A notorious flop on its initial release, The 5000 Fingers of Dr T was the only film scripted, with the help of Allan Scott, by phenomenally popular children's author Dr Seuss. And like his books, the storyline is endlessly imaginative, but here the slightly sinister side positively bloomed into a surreal musical with larger than lfe characters inhabiting a dreamland of vast sets and those repetitive, rhyming songs recognisable to this writer. The children may better appreciate its Wizard of Oz style presentation nowadays, but more than them the adults will appreciate the rich subtexts of psychology that run through the plotting.

The dream world that Bart winds up in is a huge, rambling (much like the film, to be honest) institute run by Dr Terwilliker, now a power crazed megalomaniac. Centre piece of the castle-like structure is the long, winding piano built for five hundred hands, and he plans to have his self-proclaimed masterworks played by two hundred and fifty small boys who will be bussed in tomorrow. One of those small boys is Bart, and he is most unhappy about the situation, not least because he hates tickling the ivories, but if that wasn't enough, the imperious Dr T aims to marry his widowed mother.

Luckily, Mr Zabladowski is there too, installing the sinks for the institute and Bart would much rather have him as a father. The relationships depicted are a goldmine for the amateur psychologist, with the mother using Dr T as a way to discipline Bart's personality in lieu of his absent father, and Bart afraid of his preferred, new father figure being replaced by this preening pianist - and don't forget this all takes place the hero's mind.

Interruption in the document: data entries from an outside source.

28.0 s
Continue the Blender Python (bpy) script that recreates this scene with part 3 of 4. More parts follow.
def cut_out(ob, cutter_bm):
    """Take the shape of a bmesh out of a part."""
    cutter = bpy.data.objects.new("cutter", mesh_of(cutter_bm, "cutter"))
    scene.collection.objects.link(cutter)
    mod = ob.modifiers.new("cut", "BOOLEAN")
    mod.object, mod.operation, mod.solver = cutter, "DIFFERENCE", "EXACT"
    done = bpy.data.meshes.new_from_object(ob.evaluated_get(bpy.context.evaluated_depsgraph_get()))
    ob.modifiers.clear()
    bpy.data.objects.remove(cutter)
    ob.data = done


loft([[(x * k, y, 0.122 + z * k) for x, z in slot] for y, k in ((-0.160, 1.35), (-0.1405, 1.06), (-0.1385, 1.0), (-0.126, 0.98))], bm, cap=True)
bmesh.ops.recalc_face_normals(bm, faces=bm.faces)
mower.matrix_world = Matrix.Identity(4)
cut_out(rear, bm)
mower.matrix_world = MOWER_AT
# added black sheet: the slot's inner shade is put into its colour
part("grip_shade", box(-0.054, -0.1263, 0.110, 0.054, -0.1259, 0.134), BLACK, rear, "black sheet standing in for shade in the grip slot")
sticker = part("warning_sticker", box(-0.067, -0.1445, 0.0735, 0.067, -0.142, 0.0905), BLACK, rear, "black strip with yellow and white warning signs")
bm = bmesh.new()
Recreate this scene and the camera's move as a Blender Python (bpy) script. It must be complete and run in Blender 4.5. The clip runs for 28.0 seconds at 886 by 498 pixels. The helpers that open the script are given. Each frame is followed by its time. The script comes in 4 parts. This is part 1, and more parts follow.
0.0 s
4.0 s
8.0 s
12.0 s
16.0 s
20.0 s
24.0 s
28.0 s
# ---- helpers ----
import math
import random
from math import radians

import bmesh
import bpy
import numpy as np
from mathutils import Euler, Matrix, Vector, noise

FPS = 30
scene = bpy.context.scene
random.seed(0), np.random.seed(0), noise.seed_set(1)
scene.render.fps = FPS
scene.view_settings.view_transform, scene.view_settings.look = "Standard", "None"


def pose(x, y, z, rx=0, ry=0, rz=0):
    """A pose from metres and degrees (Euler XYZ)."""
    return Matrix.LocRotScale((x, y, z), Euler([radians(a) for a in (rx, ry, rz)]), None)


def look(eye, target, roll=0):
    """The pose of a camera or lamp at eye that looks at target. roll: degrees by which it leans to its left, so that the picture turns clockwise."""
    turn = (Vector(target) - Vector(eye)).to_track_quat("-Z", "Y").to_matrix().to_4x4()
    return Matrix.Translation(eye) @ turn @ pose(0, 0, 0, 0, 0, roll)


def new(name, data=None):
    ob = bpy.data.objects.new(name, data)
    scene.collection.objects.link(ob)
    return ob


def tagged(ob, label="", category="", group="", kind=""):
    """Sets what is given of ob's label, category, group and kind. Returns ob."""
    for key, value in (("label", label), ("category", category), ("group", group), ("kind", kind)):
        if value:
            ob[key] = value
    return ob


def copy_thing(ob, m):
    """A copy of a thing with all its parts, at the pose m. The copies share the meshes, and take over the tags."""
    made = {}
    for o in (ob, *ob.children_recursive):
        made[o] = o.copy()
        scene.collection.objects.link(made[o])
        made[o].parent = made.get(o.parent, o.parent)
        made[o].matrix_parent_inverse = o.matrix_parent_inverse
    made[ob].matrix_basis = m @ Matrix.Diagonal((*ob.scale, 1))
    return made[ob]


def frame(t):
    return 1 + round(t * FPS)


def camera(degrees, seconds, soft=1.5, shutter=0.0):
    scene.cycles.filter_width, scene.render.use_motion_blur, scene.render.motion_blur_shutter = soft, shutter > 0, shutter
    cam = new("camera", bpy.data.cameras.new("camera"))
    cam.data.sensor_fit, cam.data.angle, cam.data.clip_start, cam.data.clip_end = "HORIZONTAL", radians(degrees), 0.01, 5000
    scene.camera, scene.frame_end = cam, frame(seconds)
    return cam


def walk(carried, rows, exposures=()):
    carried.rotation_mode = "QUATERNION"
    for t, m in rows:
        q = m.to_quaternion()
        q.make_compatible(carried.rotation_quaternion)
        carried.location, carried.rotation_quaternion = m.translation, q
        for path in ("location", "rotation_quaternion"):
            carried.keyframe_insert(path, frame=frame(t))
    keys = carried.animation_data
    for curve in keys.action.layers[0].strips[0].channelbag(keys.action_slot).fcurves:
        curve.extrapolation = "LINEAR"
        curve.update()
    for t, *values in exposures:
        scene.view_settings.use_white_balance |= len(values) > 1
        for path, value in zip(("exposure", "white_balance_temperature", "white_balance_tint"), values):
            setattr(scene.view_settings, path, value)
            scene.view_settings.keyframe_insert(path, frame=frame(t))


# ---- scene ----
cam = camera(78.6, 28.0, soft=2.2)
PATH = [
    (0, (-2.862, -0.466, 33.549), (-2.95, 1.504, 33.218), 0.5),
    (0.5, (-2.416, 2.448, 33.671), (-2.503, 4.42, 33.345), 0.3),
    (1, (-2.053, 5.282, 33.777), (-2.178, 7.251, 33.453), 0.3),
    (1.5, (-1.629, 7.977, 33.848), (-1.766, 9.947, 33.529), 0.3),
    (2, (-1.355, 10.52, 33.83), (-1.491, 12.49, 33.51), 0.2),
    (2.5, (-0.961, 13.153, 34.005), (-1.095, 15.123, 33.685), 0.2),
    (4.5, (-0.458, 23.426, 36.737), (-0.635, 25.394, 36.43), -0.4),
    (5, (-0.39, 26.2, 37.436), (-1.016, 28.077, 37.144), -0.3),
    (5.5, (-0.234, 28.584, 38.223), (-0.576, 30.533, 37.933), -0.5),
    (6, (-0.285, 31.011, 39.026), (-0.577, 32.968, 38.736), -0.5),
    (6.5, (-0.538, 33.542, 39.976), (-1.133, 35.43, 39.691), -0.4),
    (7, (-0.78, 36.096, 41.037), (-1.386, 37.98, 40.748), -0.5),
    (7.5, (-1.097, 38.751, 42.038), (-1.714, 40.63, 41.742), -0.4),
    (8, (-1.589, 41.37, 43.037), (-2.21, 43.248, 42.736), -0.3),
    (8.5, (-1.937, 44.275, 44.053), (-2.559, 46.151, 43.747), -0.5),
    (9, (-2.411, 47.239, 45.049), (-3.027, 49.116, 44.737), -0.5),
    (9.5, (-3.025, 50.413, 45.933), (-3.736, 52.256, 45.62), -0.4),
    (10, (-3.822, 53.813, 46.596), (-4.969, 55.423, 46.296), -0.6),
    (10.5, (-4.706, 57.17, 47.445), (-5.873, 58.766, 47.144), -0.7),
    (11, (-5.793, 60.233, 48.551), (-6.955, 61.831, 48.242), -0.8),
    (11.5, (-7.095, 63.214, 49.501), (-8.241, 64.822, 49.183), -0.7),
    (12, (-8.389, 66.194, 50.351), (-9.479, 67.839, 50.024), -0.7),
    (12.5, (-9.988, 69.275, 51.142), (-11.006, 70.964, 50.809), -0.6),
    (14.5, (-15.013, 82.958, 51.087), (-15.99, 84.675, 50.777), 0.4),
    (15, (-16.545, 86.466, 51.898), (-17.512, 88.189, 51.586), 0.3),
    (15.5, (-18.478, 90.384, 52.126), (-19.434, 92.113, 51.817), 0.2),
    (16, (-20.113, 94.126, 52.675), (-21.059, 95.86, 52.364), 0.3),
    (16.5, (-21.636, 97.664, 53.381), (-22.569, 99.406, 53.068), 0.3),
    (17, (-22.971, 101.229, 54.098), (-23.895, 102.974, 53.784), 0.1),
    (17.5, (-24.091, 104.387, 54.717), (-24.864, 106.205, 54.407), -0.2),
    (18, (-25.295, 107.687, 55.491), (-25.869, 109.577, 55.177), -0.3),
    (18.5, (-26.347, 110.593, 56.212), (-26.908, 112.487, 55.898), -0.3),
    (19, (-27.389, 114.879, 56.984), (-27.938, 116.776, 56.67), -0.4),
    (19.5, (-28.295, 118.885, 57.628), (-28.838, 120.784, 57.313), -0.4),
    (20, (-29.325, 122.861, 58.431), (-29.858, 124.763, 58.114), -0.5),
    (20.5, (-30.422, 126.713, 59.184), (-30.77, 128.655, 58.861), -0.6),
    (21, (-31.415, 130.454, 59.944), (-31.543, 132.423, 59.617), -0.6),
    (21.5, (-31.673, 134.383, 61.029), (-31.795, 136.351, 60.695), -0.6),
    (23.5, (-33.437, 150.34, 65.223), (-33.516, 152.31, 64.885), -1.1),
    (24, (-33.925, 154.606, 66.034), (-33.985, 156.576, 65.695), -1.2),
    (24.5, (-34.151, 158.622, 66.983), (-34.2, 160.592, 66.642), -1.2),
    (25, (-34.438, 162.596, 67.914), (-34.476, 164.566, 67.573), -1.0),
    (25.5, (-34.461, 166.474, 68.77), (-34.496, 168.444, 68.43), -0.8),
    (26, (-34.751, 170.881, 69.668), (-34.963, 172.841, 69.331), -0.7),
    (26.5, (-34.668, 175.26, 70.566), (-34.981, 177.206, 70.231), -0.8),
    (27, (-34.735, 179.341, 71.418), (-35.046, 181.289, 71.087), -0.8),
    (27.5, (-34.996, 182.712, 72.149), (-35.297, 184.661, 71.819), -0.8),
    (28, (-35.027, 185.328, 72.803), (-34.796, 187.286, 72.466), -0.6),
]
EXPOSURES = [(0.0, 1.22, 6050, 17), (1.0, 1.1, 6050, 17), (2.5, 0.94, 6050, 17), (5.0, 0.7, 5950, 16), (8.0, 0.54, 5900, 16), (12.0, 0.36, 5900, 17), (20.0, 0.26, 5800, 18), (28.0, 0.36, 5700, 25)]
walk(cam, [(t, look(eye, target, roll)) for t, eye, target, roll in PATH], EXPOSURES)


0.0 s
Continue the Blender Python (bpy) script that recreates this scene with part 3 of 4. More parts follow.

Yet there's also a deep rooted suspicion of adult pretention, as if there could be any worth in playing the piano when there's baseball to be enjoyed outside, the film apparently tells us. I wonder if Dr Seuss would have been quite as happy if reading had been substituted for music?

But the film is on Bart's side throughout: nobody would seriously choose Dr T over the plumber - a solid, blue collar job instead of the teacher's airy-fairy artistic one. Dr T doesn't simply have his creative side held against him, he hypnotises Bart's mother, hoards cash which he shovels into his safe, and plans to execute Mr Zabladowski, too! Conried is a fine villain, lots of fun to watch and matches the wild design of the production, surrounded by such bizarre sights as the rollerskating guards joined by their long, grey beards, or the drummer punished by being trapped in a beating drum. Despite its defiantly anti-intellectual stance, The 5000 Fingers of Dr T is a bright, colourful and playfully menacing movie, one of the strangest things to emerge from 1950s Hollywood. Music by Frederick Hollander.